DATA PROVIDED |
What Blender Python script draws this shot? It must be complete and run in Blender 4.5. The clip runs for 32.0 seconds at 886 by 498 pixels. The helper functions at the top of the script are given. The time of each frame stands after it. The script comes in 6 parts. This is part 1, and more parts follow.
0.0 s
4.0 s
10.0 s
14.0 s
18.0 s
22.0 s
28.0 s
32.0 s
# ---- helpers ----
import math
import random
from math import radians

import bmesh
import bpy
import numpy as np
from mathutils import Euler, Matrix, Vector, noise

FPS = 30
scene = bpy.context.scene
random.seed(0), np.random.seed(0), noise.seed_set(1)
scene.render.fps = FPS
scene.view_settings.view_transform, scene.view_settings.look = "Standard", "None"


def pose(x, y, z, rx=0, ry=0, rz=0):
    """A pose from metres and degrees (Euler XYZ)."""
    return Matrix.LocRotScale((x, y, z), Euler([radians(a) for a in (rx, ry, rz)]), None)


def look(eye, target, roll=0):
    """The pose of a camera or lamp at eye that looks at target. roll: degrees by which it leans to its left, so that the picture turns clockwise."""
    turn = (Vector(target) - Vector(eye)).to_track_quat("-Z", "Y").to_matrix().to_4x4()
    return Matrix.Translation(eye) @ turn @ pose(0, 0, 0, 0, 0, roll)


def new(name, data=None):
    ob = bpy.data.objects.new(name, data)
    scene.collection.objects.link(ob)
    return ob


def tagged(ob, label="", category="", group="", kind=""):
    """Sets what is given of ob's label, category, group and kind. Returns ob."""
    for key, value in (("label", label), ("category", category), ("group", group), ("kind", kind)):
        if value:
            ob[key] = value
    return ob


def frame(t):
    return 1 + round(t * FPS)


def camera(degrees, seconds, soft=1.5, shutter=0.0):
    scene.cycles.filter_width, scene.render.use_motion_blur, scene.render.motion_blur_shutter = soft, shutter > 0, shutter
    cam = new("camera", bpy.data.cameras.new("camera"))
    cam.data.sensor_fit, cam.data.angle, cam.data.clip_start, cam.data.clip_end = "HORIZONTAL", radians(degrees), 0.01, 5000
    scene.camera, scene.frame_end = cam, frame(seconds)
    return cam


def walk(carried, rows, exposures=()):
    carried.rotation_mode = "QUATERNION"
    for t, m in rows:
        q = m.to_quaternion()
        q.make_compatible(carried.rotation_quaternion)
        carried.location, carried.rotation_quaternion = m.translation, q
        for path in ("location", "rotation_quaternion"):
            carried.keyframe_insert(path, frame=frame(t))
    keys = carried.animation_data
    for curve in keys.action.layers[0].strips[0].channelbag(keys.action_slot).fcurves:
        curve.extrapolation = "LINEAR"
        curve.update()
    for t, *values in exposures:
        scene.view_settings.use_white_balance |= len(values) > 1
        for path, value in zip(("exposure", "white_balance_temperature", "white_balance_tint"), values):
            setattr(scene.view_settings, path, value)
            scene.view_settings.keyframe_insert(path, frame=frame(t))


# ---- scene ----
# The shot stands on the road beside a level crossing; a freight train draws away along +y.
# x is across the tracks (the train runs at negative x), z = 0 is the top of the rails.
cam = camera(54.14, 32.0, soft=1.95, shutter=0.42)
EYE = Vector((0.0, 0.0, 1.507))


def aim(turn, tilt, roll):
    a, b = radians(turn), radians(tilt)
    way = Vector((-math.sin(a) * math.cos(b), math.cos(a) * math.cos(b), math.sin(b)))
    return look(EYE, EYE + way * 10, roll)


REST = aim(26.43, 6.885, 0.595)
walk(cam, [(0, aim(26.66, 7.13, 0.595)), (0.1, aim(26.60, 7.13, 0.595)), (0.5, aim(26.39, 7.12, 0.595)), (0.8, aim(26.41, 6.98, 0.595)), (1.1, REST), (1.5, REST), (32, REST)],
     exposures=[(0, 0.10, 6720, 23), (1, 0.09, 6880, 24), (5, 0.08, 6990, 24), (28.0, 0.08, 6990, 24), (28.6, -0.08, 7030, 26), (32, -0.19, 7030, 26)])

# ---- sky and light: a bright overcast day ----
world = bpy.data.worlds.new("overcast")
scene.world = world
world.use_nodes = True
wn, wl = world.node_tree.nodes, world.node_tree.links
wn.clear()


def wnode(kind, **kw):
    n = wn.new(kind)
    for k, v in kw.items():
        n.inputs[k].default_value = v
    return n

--

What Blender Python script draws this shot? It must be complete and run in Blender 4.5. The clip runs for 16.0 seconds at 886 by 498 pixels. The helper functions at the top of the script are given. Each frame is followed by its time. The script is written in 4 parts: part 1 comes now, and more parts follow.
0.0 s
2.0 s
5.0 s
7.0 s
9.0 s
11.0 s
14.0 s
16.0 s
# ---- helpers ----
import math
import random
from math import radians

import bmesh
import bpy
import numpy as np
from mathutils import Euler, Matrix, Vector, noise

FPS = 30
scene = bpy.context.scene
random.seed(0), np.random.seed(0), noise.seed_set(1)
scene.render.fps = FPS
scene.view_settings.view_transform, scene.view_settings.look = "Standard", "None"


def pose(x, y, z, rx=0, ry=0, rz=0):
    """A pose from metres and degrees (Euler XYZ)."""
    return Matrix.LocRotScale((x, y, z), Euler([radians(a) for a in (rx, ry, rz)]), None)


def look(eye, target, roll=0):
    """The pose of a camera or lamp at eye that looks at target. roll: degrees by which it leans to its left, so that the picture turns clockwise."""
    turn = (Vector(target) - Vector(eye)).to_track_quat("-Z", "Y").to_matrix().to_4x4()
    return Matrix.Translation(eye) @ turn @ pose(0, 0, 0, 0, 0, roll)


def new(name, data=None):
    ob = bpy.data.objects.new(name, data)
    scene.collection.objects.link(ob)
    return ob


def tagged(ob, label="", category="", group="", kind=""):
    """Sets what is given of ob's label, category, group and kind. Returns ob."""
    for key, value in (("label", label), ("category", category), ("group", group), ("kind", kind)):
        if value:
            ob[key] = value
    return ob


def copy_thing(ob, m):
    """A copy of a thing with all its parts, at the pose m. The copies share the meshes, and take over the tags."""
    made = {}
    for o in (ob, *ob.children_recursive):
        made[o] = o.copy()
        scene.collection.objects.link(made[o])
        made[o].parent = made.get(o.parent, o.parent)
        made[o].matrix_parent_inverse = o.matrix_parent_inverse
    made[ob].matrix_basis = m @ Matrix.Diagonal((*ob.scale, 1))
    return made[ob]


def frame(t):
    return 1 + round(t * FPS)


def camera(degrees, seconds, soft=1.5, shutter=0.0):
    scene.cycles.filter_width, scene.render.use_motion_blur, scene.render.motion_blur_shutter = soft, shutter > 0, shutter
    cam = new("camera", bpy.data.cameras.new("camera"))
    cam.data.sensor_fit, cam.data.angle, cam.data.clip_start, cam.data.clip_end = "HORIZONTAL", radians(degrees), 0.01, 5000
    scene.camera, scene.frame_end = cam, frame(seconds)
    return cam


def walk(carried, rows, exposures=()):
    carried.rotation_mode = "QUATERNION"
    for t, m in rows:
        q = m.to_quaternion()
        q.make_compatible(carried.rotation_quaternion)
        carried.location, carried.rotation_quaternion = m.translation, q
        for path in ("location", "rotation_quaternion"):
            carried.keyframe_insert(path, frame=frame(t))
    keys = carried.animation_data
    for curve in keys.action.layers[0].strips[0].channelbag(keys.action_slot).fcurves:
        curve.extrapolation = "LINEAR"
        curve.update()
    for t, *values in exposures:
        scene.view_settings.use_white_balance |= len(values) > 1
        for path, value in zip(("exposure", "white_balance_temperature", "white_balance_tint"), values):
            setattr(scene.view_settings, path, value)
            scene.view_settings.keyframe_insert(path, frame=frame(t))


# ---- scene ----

WRITTEN INSTRUCTION |
Locate the word "runs" in the records above, and return each line that has it.

OUTPUT BELOW |
What Blender Python script draws this shot? It must be complete and run in Blender 4.5. The clip runs for 32.0 seconds at 886 by 498 pixels. The helper functions at the top of the script are given. The time of each frame stands after it. The script comes in 6 parts. This is part 1, and more parts follow.
# x is across the tracks (the train runs at negative x), z = 0 is the top of the rails.
What Blender Python script draws this shot? It must be complete and run in Blender 4.5. The clip runs for 16.0 seconds at 886 by 498 pixels. The helper functions at the top of the script are given. Each frame is followed by its time. The script is written in 4 parts: part 1 comes now, and more parts follow.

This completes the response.